Aviva is to sell its holding in its joint venture CxG Aviva to Novacaixagalicia Banco (NCG Banco) for EUR287 million (GBP226 million) in cash.
The transaction results from a decision by the Arbitration Tribunal in Madrid, which concludes legal proceedings between Aviva and NCG Banco.
The tribunal has determined a breach by NCG Banco of its shareholder agreement with Aviva following the merger of Caixa Galicia and Caixa Nova into Novacaixagalicia in December 2010, and the bank’s subsequent restructuring in 20112.

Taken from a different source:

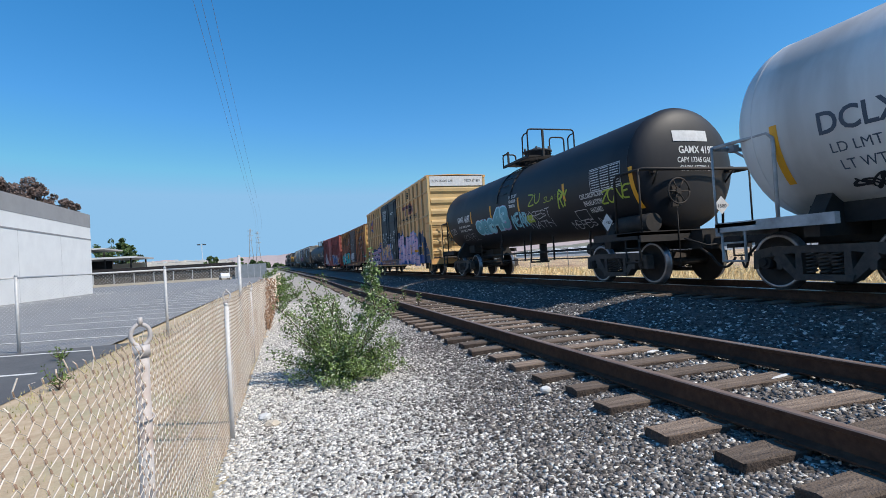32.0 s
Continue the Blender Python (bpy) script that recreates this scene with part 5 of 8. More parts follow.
def art_gam(c, sh, uc, half, r, zc, end):
    Y = lambda u: u - uc
    text(c, "GAMX", Y(-92.06), 2.30, 0.32, M_LETTERW, sh, width=0.72, bold=0.011, spacing=1.08)
    text(c, "4197", Y(-92.95), 2.26, 0.36, M_LETTERW, sh, width=0.62, bold=0.018)
    text(c, "LD LMT 180300 LB", Y(-92.05), 2.06, 0.12, M_LETTERW, sh, width=0.92, bold=0.003)
    text(c, "LT WT 81880 LB", Y(-92.1), 1.90, 0.12, M_LETTERW, sh, width=0.84, bold=0.003)
    for z in (2.135, 1.975):
        bars(c, Y(-93.05), z, [0.42], 0.06, 0.05, M_LETTERW, sh, 3)
    for u in (-93.72, -95.79, -98.14, -100.95):
        strip_yellow(c, Y(u), 2.15, 2.62, sh, 0.11)
    strip_yellow(c, Y(-90.6), 1.75, 2.5, sh, 0.12)
    strip_yellow(c, Y(-103.75), 1.65, 2.55, sh, 0.13)
    for k, (m, b) in enumerate(((P_LAV, 0.105), (P_AQUA, 0.092), (P_SEA, 0.045))):
        for word, u, z, h, w in (("one", -94.05, 1.74, 0.84, 1.72), ("43", -95.85, 1.78, 0.92, 1.35)):
            text(c, word, Y(u), z, h, m, sh, "spray_block", 0.15, w + 2 * b, b, 0.006 + 0.006 * k)
    lettering(c, "NEAR", Y(-97.4), Y(-98.5), 1.70, 2.10, [(0.13, P_DARKB, (0, 0)), (0.09, P_AQUA, (0, 0)), (0.03, P_SEA, (0.02, 0.02))], sh, 83, 0.2, 0.16, label="cyan lettering sprayed on the black tank")
    for word, a, b, z0, z1, w, m, k, sl in (("ZU", -98.85, -99.65, 2.24, 2.54, 0.035, P_LIME, 84, 0.4), ("SLAIO", -99.8, -100.8, 2.26, 2.40, 0.018, P_LIME, 184, 0.4), ("NOREST", -98.3, -100.0, 1.84, 2.08, 0.020, P_WHITE, 85, 0.2), ("NATH", -98.5, -99.9, 1.56, 1.80, 0.020, P_WHITE, 185, 0.2),
                                          ("MEHES NO", -100.7, -102.4, 1.42, 1.60, 0.018, P_WHITE, 86, 0.2), ("ZONE", -102.55, -103.6, 1.90, 2.20, 0.040, P_LIME, 87, 0.4), ("OZM", -90.85, -91.6, 1.85, 2.1, 0.03, P_SILVER, 88, 0.1), ("GOSPEL", -92.0, -93.8, 1.52, 1.78, 0.018, P_SILVER, 89, 0.2), ("RY", -100.6, -101.1, 2.0, 2.5, 0.06, P_LIME, 90, 0.3)):
        lettering(c, word, Y(a), Y(b), z0, z1, [(w, m, (0, 0))], sh, k, sl, 0.13, 0.12)
    patch(c, "notice", Y(-98.1), Y(-98.9), 1.78, 2.0, P_LIME, sh, 0.005)
    frame_box(c, Y(-102.2), Y(-103.4), 2.2, 2.75, 0.014, M_LETTERW, sh)
    for k in range(3):
        bars(c, Y(-102.25) - k * 0.39, 2.72, [0.33] * 9, 0.022, 0.036, M_LETTERW, sh, 17 + k)
    text(c, "CHLOROPICRIN", Y(-101.65), 2.10, 0.17, M_LETTERW, sh, width=0.98, bold=0.003)
    text(c, "INHALATION", Y(-101.75), 1.92, 0.17, M_LETTERW, sh, width=0.78, bold=0.003)
    text(c, "HAZARD", Y(-101.9), 1.74, 0.17, M_LETTERW, sh, width=0.5, bold=0.003)
    frame_box(c, Y(-101.2), Y(-101.75), 1.60, 1.86, 0.015, M_LETTERW, sh)
    for k, (body, w) in enumerate((("WATER CAPY", 0.62), ("173450 LB", 0.5), ("78840 KG", 0.46))):
        text(c, body, Y(-97.42), 2.66 - 0.15 * k, 0.14, M_LETTERW, sh, width=w, bold=0.005)
    placard(c, Y(-102.72), 1.44, 0.21, ("flat", -1.30), M_LETTERW, "1580")
    bm = B()
    d = 0.2
    bm.faces.new([bm.verts.new(p) for p in ((0.55 - d, -end - 0.13, 1.62), (0.55, -end - 0.13, 1.62 - d), (0.55 + d, -end - 0.13, 1.62), (0.55, -end - 0.13, 1.62 + d))])
    part("hazard_placard", bm, M_LETTERW, c, "white diamond hazard placard")
    text(c, "1580", 0, 1.57, 0.11, M_LETTERK, sh, end=(0.43, -end - 0.136), width=0.22)
    bm = B()
    dish = (half, end - half, r, zc)
    grid = [[bm.verts.new((-0.45 + 0.9 * i / 8, dish_y(-0.45 + 0.9 * i / 8, 3.04 + 0.24 * j / 3, dish) - 0.004, 3.04 + 0.24 * j / 3)) for i in range(9)] for j in range(4)]
    for j in range(3):
        for i in range(8):
            bm.faces.new((grid[j][i], grid[j][i + 1], grid[j + 1][i + 1], grid[j + 1][i]))
    part("notice", bm, M_LETTERW, c, "pale notice board on the tank end")
    text(c, "GAMX 4197", 0, 2.78, 0.22, M_LETTERW, sh, end=(-0.35, 0), dish=dish, width=0.95, bold=0.006)
    text(c, "CAPY 17345 GALS", 0, 2.58, 0.16, M_LETTERW, sh, end=(-0.40, 0), dish=dish, width=0.95, bold=0.004)
    text(c, "CAPY 65700 L", 0, 2.40, 0.16, M_LETTERW, sh, end=(-0.35, 0), dish=dish, width=0.8, bold=0.004)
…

The consideration represents a multiple of 25 times CxG Aviva’s 2013 operating earnings. Cash proceeds will increase Aviva’s group liquidity by GBP226 million and will be used for general corporate purposes. The transaction will increase Aviva’s IFRS net asset value by approximately four pence per share and economic capital surplus by approximately GBP0.2 billion as at HY 2014. In 2013 CxG Aviva contributed IFRS operating profit of GBP27 million.

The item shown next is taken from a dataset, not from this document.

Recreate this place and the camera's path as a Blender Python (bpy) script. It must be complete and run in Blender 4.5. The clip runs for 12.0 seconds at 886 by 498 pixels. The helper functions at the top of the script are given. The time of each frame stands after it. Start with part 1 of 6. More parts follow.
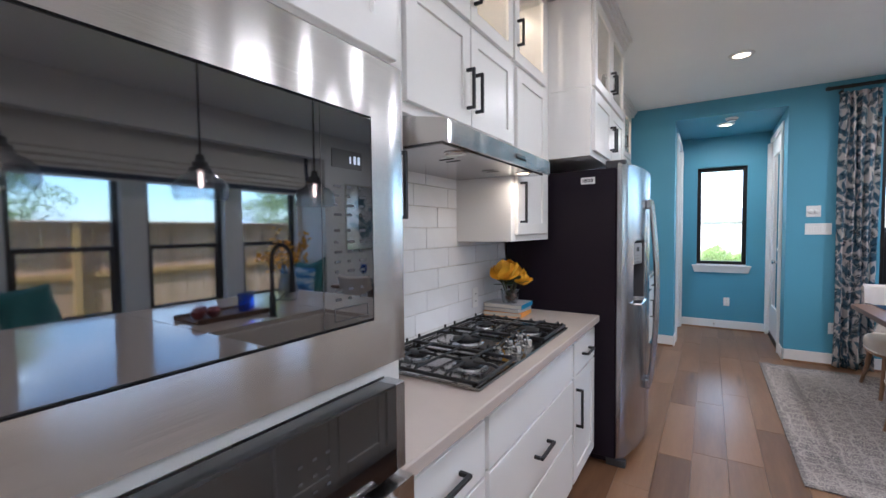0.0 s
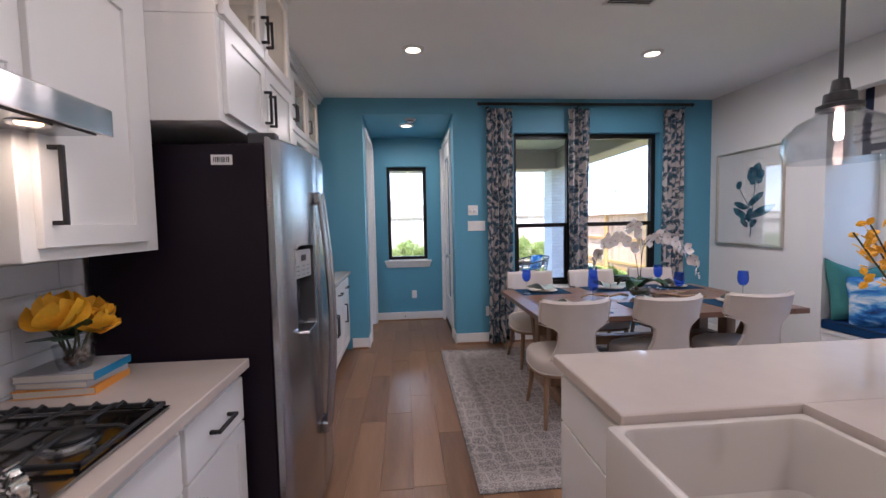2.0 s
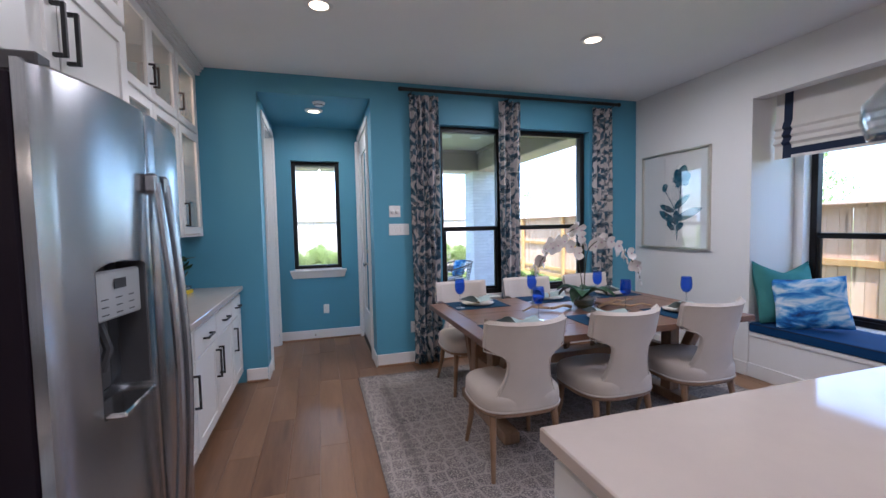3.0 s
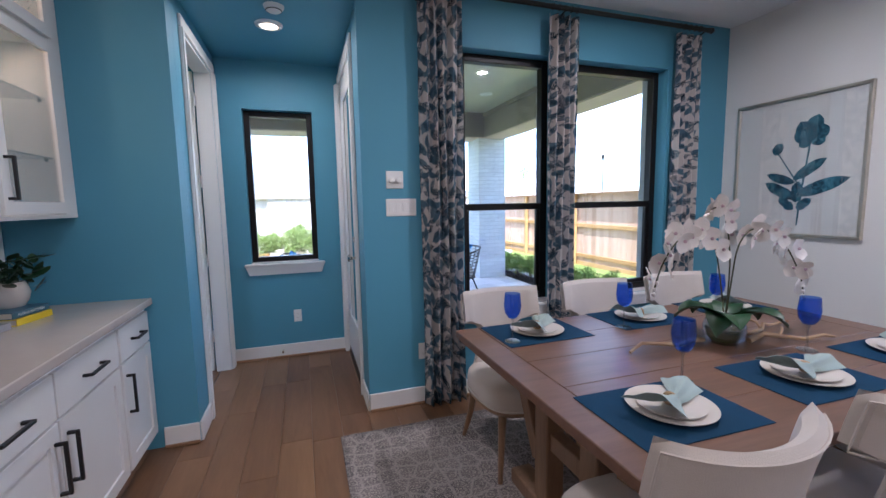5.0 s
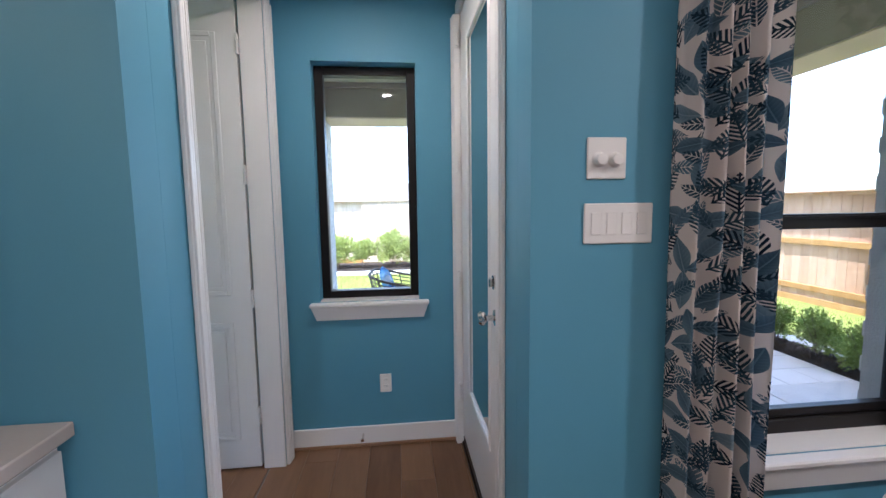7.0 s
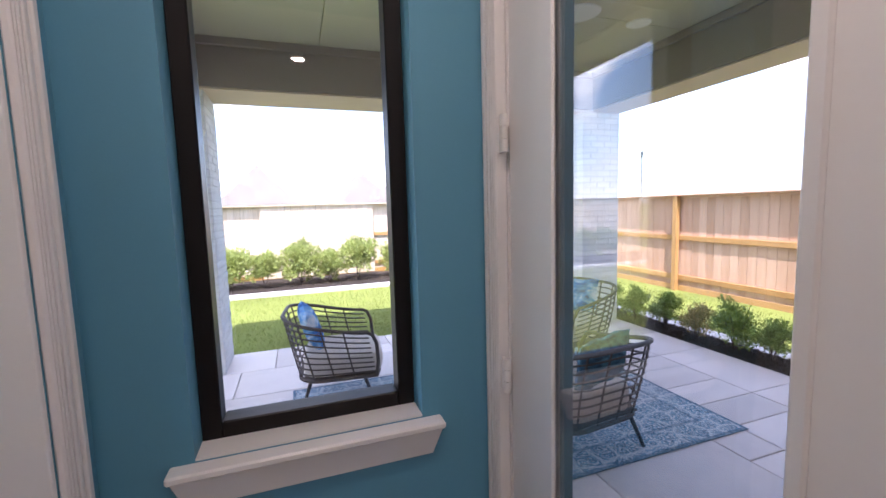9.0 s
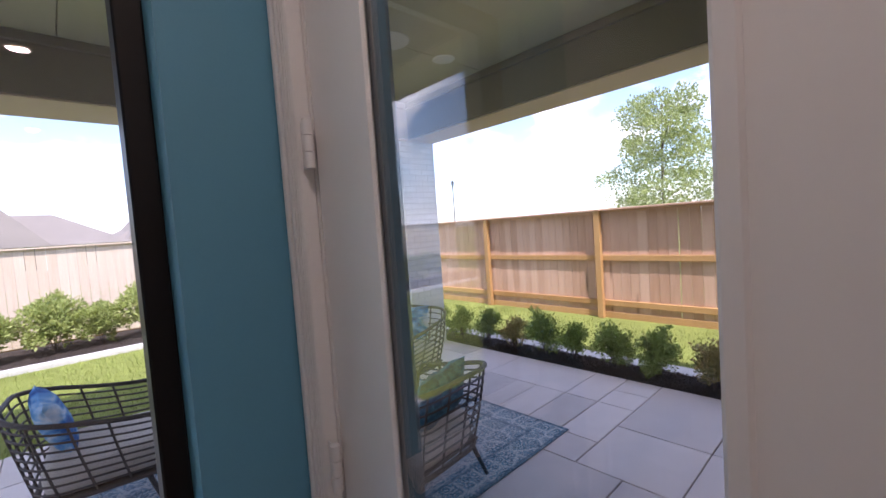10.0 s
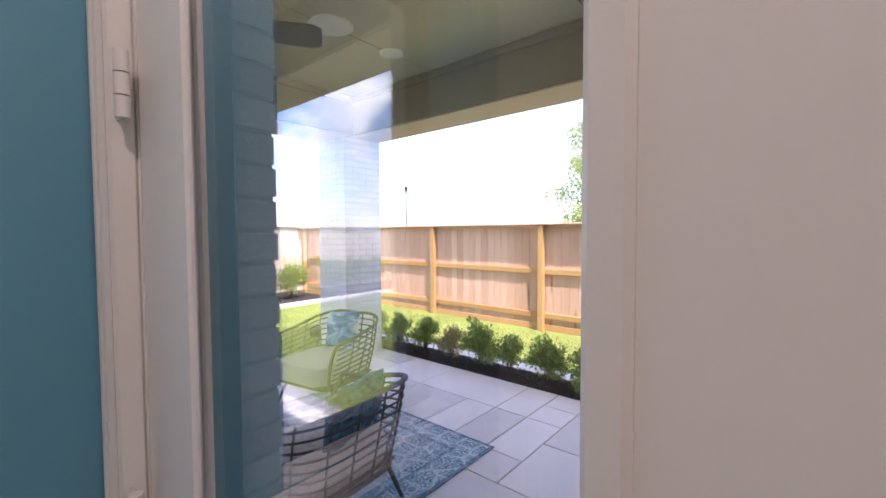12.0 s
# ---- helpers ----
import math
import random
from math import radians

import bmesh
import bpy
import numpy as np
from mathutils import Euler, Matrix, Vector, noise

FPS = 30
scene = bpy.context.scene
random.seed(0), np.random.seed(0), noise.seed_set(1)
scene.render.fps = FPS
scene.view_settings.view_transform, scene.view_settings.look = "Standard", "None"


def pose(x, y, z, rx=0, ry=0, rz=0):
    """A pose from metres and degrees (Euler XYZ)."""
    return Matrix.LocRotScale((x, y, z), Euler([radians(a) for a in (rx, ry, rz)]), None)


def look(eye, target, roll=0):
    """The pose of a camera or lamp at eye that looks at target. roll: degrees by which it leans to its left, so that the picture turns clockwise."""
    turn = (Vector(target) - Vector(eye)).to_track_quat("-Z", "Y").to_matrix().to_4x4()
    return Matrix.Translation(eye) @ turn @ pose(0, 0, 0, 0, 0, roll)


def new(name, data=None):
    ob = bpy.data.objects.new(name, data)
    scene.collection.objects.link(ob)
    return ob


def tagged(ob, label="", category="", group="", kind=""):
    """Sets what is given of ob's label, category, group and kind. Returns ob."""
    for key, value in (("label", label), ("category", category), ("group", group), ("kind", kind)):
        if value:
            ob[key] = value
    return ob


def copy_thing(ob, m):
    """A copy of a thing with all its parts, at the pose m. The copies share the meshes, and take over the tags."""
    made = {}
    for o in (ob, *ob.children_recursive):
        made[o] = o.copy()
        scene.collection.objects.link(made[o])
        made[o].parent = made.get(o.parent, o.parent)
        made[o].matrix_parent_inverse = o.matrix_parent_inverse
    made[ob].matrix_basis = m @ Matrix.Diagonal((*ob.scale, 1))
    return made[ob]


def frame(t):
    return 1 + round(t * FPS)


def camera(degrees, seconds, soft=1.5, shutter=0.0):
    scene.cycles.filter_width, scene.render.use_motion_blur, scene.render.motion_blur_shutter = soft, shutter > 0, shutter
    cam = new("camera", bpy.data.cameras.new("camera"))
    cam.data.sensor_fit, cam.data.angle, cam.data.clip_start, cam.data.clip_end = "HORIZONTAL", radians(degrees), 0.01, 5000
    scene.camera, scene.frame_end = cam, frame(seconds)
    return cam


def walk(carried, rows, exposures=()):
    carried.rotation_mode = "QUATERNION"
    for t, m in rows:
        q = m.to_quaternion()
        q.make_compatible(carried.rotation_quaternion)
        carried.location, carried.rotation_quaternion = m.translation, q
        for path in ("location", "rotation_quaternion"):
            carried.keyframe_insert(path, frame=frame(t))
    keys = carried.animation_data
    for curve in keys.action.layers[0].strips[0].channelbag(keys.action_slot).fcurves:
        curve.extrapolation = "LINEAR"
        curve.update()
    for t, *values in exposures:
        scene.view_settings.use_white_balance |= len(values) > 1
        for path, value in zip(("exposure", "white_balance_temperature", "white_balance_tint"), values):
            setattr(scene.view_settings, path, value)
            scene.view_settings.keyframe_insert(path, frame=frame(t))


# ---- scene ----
cam = camera(93.7, 12.0)
PATH = [
    (0, (0.542, 0.102, 1.421), (-0.537, 1.783, 1.336), -0.6),
    (0.5, (0.576, 0.183, 1.416), (-0.213, 2.018, 1.307), -0.7),
    (1, (0.604, 0.389, 1.417), (0.115, 2.324, 1.285), -0.6),
    (1.5, (0.644, 0.633, 1.428), (0.501, 2.624, 1.29), -0.9),
    (2, (0.645, 0.938, 1.444), (0.823, 2.926, 1.32), -1.2),
    (2.5, (0.657, 1.244, 1.436), (1.049, 3.202, 1.322), -1.2),
    (3, (0.692, 1.585, 1.435), (1.263, 3.498, 1.322), -1.2),
    (3.2, (0.698, 1.721, 1.43), (1.34, 3.611, 1.309), -1.3),
    (4.8, (0.846, 2.846, 1.408), (1.536, 4.713, 1.204), -1.2),
    (5, (0.851, 3.026, 1.426), (1.481, 4.911, 1.208), -1.0),
    (5.5, (0.882, 3.431, 1.437), (1.349, 5.363, 1.218), -1.3),
    (6, (0.925, 3.838, 1.453), (1.26, 5.798, 1.243), -1.3),
    (6.5, (0.892, 4.246, 1.462), (1.147, 6.219, 1.263), -1.1),
    (7, (0.855, 4.657, 1.457), (1.066, 6.636, 1.257), -0.8),
    (7.2, (0.849, 4.825, 1.454), (1.054, 6.805, 1.259), -0.8),
    (8.8, (0.646, 5.933, 1.51), (1.214, 7.84, 1.302), -1.3),
    (9, (0.658, 6.015, 1.514), (1.313, 7.894, 1.315), -1.6),
    (9.5, (0.719, 6.175, 1.508), (1.712, 7.902, 1.331), -3.8),
    (10, (0.807, 6.242, 1.522), (2.168, 7.704, 1.417), -4.1),
    (10.5, (0.935, 6.28, 1.503), (2.495, 7.528, 1.407), -1.4),
    (11, (0.999, 6.282, 1.491), (2.589, 7.493, 1.402), 0.1),
    (11.5, (1.025, 6.28, 1.491), (2.581, 7.534, 1.406), -0.1),
    (12, (1.032, 6.266, 1.485), (2.552, 7.563, 1.406), -0.3),
]
EXPOSURES = [(0.0, 3.0, 4850, 9), (0.5, 2.85, 5000, 14), (1.0, 2.75, 5150, 17), (2.0, 2.55, 5250, 19), (3.0, 2.58, 4950, 15), (5.0, 2.53, 4950, 16), (7.2, 2.6, 5400, 16), (8.8, 2.25, 5850, 27), (9.5, 1.85, 6000, 30), (10.0, 1.45, 6000, 31), (10.5, 1.4, 5700, 26), (11.0, 1.65, 5900, 25), (12.0, 2.15, 6100, 29)]
walk(cam, [(t, look(eye, target, roll)) for t, eye, target, roll in PATH], EXPOSURES)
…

David McMillan, chief executive of Aviva Europe, says: “This is a good outcome for Aviva which reflects the strong agreements we have in place. We remain focused on maximising returns from our Spanish business in a recovering economy, where we have strong partnerships with leading regional banks, as well as agency and broker distribution.”
The transaction is expected to complete by the end of 2014 and is subject to regulatory approvals in Spain. Aviva’s joint ventures with Banco Mare Nostrum, Banco CEIIS, Unicaja and Pelayo Seguros, and agency distribution unit Aviva Vida y Pensiones are unaffected by this ruling.